*Written request:* Using the records below, locate all lines containing "render" and return them.

*Available data:*
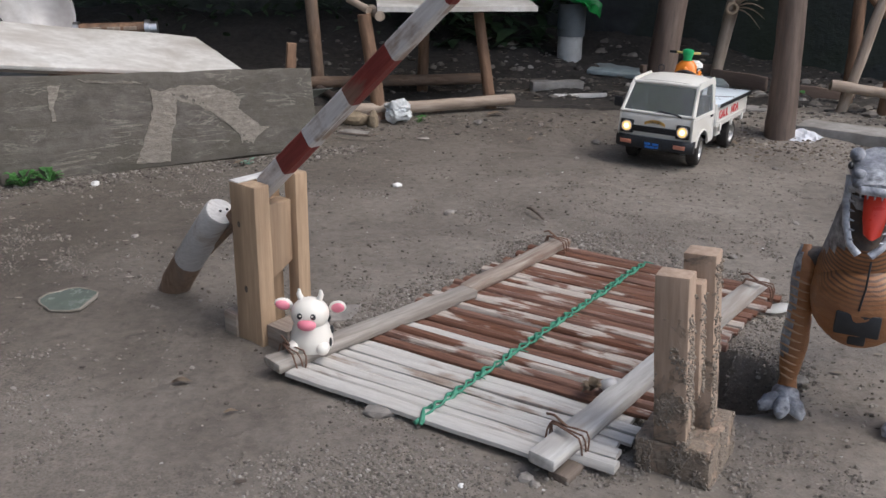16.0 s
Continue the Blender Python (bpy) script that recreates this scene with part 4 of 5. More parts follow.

==

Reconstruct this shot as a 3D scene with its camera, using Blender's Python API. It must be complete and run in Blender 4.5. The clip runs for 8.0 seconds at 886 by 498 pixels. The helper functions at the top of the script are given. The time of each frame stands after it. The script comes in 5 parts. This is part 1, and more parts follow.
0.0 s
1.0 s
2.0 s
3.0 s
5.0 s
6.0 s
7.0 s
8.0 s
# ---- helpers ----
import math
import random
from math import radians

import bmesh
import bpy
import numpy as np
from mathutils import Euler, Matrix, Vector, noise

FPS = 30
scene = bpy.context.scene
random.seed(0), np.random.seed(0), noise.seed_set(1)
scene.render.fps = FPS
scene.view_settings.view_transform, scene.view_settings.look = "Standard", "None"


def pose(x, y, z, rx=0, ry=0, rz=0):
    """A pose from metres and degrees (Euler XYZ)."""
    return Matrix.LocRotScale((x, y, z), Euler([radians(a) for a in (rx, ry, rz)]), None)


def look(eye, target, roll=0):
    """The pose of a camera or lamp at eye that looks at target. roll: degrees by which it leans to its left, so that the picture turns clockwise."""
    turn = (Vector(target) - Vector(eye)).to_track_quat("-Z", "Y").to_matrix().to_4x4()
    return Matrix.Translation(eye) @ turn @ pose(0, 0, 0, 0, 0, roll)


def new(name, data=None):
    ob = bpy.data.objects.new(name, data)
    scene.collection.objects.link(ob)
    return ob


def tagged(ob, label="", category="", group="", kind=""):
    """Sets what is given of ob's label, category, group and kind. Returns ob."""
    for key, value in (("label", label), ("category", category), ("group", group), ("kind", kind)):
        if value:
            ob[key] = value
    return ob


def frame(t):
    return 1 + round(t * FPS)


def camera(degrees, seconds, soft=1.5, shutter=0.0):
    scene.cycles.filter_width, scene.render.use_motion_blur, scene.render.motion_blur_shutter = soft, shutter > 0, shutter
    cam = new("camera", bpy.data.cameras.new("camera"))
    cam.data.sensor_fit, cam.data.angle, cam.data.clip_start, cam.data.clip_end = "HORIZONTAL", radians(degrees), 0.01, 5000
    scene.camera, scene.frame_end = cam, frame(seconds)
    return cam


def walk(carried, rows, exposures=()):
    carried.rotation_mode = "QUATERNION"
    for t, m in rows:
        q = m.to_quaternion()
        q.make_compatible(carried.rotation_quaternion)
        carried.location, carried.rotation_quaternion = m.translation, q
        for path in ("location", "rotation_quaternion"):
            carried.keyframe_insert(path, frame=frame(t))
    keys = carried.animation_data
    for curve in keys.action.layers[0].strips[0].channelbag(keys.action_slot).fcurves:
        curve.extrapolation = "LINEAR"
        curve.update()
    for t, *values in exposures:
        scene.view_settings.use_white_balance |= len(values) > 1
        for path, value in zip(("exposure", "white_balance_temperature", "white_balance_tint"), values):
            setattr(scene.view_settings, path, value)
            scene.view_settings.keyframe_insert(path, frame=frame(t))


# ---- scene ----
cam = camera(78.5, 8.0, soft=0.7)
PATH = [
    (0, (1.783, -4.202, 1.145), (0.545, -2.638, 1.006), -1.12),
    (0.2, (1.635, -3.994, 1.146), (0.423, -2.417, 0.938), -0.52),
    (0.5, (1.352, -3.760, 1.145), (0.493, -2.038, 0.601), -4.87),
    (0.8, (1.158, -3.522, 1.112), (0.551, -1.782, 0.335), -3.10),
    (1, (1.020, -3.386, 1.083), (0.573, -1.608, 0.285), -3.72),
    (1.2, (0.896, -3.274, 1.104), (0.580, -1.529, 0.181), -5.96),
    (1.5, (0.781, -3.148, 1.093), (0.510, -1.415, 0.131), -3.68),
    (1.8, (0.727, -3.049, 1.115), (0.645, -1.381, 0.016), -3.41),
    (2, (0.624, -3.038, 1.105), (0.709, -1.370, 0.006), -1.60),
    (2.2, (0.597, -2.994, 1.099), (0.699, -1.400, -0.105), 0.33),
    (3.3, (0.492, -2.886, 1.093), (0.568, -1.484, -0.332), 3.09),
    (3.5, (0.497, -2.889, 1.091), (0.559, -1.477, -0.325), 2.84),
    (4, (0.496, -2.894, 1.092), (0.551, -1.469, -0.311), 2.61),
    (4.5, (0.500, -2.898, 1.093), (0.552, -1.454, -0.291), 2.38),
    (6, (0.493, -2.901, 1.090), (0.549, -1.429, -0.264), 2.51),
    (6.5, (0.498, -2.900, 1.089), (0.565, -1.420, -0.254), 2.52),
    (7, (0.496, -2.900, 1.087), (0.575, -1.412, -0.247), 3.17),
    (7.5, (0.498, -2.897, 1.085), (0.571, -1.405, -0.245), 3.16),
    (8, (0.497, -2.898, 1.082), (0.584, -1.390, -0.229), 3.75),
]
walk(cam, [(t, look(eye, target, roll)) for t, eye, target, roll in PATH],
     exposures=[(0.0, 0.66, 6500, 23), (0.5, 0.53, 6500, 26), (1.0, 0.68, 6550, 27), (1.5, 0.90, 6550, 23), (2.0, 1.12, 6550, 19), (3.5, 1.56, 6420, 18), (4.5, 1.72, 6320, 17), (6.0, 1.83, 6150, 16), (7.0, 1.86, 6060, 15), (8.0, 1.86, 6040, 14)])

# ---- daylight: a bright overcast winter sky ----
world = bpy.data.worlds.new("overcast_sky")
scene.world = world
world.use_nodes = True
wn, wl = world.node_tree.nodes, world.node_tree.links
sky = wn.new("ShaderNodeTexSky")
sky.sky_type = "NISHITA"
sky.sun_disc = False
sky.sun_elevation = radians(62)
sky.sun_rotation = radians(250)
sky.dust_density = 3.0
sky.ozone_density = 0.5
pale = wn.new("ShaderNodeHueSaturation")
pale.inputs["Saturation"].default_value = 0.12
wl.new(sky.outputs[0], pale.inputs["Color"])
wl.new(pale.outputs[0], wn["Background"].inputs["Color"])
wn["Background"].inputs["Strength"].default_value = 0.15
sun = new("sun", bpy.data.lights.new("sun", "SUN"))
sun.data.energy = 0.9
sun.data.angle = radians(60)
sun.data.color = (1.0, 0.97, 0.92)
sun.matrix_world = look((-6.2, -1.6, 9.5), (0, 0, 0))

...

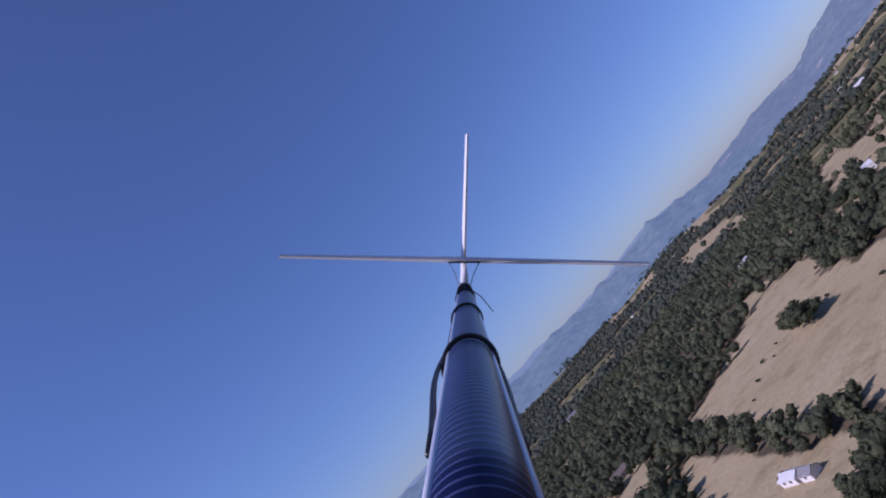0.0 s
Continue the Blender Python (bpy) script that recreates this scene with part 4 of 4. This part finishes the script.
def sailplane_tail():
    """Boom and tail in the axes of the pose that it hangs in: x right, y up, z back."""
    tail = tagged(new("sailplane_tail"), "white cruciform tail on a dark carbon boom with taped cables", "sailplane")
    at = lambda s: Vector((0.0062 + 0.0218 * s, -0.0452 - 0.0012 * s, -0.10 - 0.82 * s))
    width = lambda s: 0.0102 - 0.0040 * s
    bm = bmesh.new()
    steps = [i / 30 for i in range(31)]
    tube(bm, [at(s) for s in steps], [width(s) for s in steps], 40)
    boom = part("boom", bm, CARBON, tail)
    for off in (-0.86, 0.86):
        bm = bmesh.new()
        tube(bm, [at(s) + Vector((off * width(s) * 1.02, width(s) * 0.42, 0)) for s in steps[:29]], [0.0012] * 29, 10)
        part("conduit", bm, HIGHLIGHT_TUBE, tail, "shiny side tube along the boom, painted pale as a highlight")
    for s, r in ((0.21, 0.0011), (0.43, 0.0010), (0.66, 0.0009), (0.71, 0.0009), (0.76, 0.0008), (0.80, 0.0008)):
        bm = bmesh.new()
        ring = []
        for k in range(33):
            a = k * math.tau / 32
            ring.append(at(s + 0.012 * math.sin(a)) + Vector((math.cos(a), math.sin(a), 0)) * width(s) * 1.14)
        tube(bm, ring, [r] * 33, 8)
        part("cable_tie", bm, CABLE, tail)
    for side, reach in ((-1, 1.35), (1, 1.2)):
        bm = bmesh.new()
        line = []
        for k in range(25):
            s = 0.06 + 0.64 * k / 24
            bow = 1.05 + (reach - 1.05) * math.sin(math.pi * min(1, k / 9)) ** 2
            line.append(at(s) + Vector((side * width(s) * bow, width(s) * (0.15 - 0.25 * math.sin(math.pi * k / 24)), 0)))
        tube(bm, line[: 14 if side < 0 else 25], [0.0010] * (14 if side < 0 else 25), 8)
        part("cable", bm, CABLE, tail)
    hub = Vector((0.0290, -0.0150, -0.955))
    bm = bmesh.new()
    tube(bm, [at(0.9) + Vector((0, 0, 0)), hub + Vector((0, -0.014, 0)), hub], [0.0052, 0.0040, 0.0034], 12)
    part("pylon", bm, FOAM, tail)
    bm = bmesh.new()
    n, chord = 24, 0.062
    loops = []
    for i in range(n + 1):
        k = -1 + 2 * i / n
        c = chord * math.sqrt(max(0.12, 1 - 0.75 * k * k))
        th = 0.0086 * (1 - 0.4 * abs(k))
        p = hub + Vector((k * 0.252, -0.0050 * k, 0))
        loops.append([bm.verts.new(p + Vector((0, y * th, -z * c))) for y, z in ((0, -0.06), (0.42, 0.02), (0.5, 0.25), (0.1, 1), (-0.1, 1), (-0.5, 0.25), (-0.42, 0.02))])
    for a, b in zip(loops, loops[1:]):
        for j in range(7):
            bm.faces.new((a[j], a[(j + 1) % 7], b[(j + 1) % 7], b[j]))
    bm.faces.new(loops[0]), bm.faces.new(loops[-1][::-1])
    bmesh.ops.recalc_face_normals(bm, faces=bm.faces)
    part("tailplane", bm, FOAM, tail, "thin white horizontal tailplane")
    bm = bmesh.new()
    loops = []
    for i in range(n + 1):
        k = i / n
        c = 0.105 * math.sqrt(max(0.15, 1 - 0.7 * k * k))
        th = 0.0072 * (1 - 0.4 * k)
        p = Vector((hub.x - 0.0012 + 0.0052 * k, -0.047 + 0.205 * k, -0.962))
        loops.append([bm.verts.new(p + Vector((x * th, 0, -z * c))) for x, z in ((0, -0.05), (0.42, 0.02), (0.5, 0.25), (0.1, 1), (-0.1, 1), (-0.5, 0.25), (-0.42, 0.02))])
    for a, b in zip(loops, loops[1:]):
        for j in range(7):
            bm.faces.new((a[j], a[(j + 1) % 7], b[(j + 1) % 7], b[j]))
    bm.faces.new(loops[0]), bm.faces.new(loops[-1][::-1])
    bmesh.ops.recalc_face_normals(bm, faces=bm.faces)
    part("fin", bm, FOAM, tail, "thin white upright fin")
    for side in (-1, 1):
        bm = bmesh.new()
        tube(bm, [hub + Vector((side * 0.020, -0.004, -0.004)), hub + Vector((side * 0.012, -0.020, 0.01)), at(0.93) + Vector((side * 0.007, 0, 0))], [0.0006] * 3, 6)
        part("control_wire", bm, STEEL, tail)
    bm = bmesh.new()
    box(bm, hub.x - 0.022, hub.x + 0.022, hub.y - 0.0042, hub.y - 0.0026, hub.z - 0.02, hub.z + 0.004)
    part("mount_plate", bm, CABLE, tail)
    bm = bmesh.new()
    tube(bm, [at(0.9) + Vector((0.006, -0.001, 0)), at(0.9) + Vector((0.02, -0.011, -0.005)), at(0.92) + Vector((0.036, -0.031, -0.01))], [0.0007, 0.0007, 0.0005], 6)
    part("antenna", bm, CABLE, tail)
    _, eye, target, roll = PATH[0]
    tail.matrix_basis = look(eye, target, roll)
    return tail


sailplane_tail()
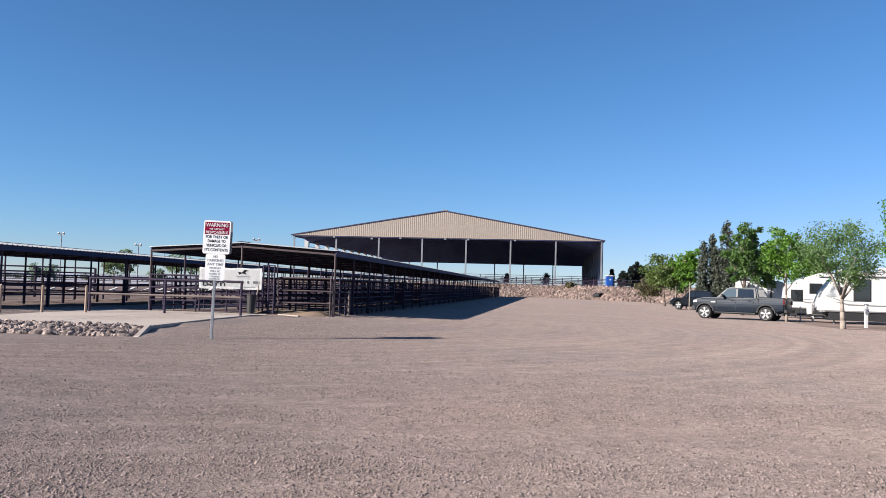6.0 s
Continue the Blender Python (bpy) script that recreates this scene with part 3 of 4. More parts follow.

*Task answer:*
scene.render.fps = FPS
    scene.cycles.filter_width, scene.render.use_motion_blur, scene.render.motion_blur_shutter = soft, shutter > 0, shutter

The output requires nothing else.